WRITTEN REQUEST: Give back every line exactly as it appears, pictures excluded.
◆ ◆ ◆ ◆
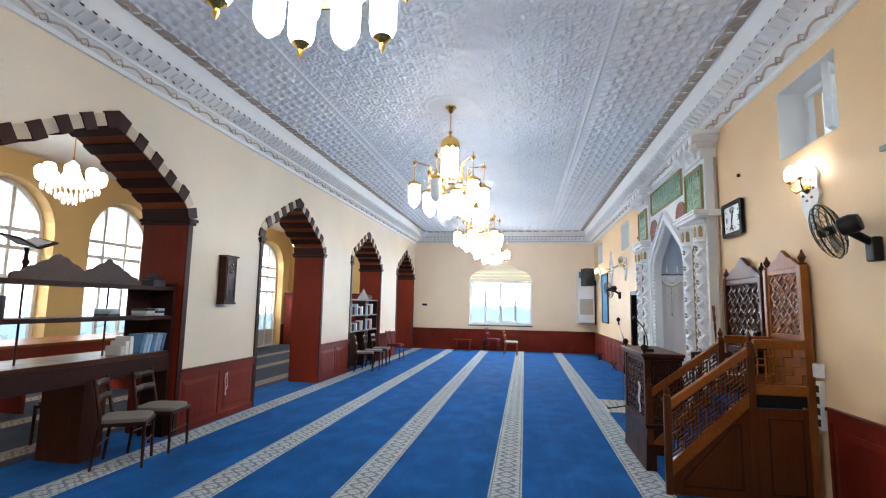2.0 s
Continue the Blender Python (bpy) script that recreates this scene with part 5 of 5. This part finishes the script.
def plaque(y, z, rod):
    t = thing("wall_plaque", on_east(y, z), "white lobed plaster wall plaque with gilt flowers round a brass boss", "plaque", "wall plaques")
    part("board", slab(ornate_outline(0.55, 1.16), -0.035, -0.003, None, 0.006), M["white"], t, "", True)
    part("raised_field", slab(ornate_outline(0.40, 1.0), -0.046, -0.035, None, 0.004), M["lace"], t)
    part("boss", turn_bm(lathe([(0.055, 0), (0.06, 0.015), (0.045, 0.045), (0.0, 0.06)], 18), Matrix.Translation((0, -0.047, 0)) @ Matrix.Rotation(math.pi / 2, 4, "X")), M["gold"], t, "polished brass boss", True)
    rng_ = random.Random(int(y * 10))
    for k in range(110):
        x, z = rng_.uniform(-0.13, 0.13), rng_.uniform(-0.34, 0.34)
        if abs(x) / 0.13 + abs(z) / 0.36 > 1 or math.hypot(x, z) < 0.075:
            continue
        b = bmesh.new()
        for q in range(5):
            bmesh.ops.create_icosphere(b, subdivisions=1, radius=0.008, matrix=Matrix.Translation((x + 0.011 * math.cos(q * 1.257), -0.052 - 0.012 * rng_.random(), z + 0.011 * math.sin(q * 1.257))) @ Matrix.Diagonal((1, 0.6, 1, 1)))
        part("flower", b, (M["lace"], M["lace"], M["tan"], M["gilt"])[k % 4], t, "small plaster flower")
    for x, z in ((0.09, 0.22), (-0.09, 0.2), (0.1, -0.17), (-0.1, -0.2), (0, 0.3), (0, -0.3)):
        part("star_flower", turn_bm(lathe([(0.028, 0), (0.012, 0.008), (0.0, 0.02)], 12, shape=lambda a, z: 1 + 0.35 * math.cos(6 * a)), Matrix.Translation((x, -0.05, z)) @ Matrix.Rotation(math.pi / 2, 4, "X")), M["tan"], t, "dull gold star flower")
    for zz in (-0.44, 0.44):
        part("leaf", slab([(0.0, zz - 0.03), (0.02, zz), (0, zz + 0.03), (-0.02, zz)], -0.045, -0.034), M["tan"], t)
    if rod:
        part("lamp_arm", tube([(-0.10, -0.05, 0.02), (-0.14, -0.14, 0.05), (-0.15, -0.14, 0.10)], 0.008, 6), M["gold"], t)
    return t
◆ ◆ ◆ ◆
THE REPLY:
2.0 s
Continue the Blender Python (bpy) script that recreates this scene with part 5 of 5. This part finishes the script.
def plaque(y, z, rod):
    t = thing("wall_plaque", on_east(y, z), "white lobed plaster wall plaque with gilt flowers round a brass boss", "plaque", "wall plaques")
    part("board", slab(ornate_outline(0.55, 1.16), -0.035, -0.003, None, 0.006), M["white"], t, "", True)
    part("raised_field", slab(ornate_outline(0.40, 1.0), -0.046, -0.035, None, 0.004), M["lace"], t)
    part("boss", turn_bm(lathe([(0.055, 0), (0.06, 0.015), (0.045, 0.045), (0.0, 0.06)], 18), Matrix.Translation((0, -0.047, 0)) @ Matrix.Rotation(math.pi / 2, 4, "X")), M["gold"], t, "polished brass boss", True)
    rng_ = random.Random(int(y * 10))
    for k in range(110):
        x, z = rng_.uniform(-0.13, 0.13), rng_.uniform(-0.34, 0.34)
        if abs(x) / 0.13 + abs(z) / 0.36 > 1 or math.hypot(x, z) < 0.075:
            continue
        b = bmesh.new()
        for q in range(5):
            bmesh.ops.create_icosphere(b, subdivisions=1, radius=0.008, matrix=Matrix.Translation((x + 0.011 * math.cos(q * 1.257), -0.052 - 0.012 * rng_.random(), z + 0.011 * math.sin(q * 1.257))) @ Matrix.Diagonal((1, 0.6, 1, 1)))
        part("flower", b, (M["lace"], M["lace"], M["tan"], M["gilt"])[k % 4], t, "small plaster flower")
    for x, z in ((0.09, 0.22), (-0.09, 0.2), (0.1, -0.17), (-0.1, -0.2), (0, 0.3), (0, -0.3)):
        part("star_flower", turn_bm(lathe([(0.028, 0), (0.012, 0.008), (0.0, 0.02)], 12, shape=lambda a, z: 1 + 0.35 * math.cos(6 * a)), Matrix.Translation((x, -0.05, z)) @ Matrix.Rotation(math.pi / 2, 4, "X")), M["tan"], t, "dull gold star flower")
    for zz in (-0.44, 0.44):
        part("leaf", slab([(0.0, zz - 0.03), (0.02, zz), (0, zz + 0.03), (-0.02, zz)], -0.045, -0.034), M["tan"], t)
    if rod:
        part("lamp_arm", tube([(-0.10, -0.05, 0.02), (-0.14, -0.14, 0.05), (-0.15, -0.14, 0.10)], 0.008, 6), M["gold"], t)
    return t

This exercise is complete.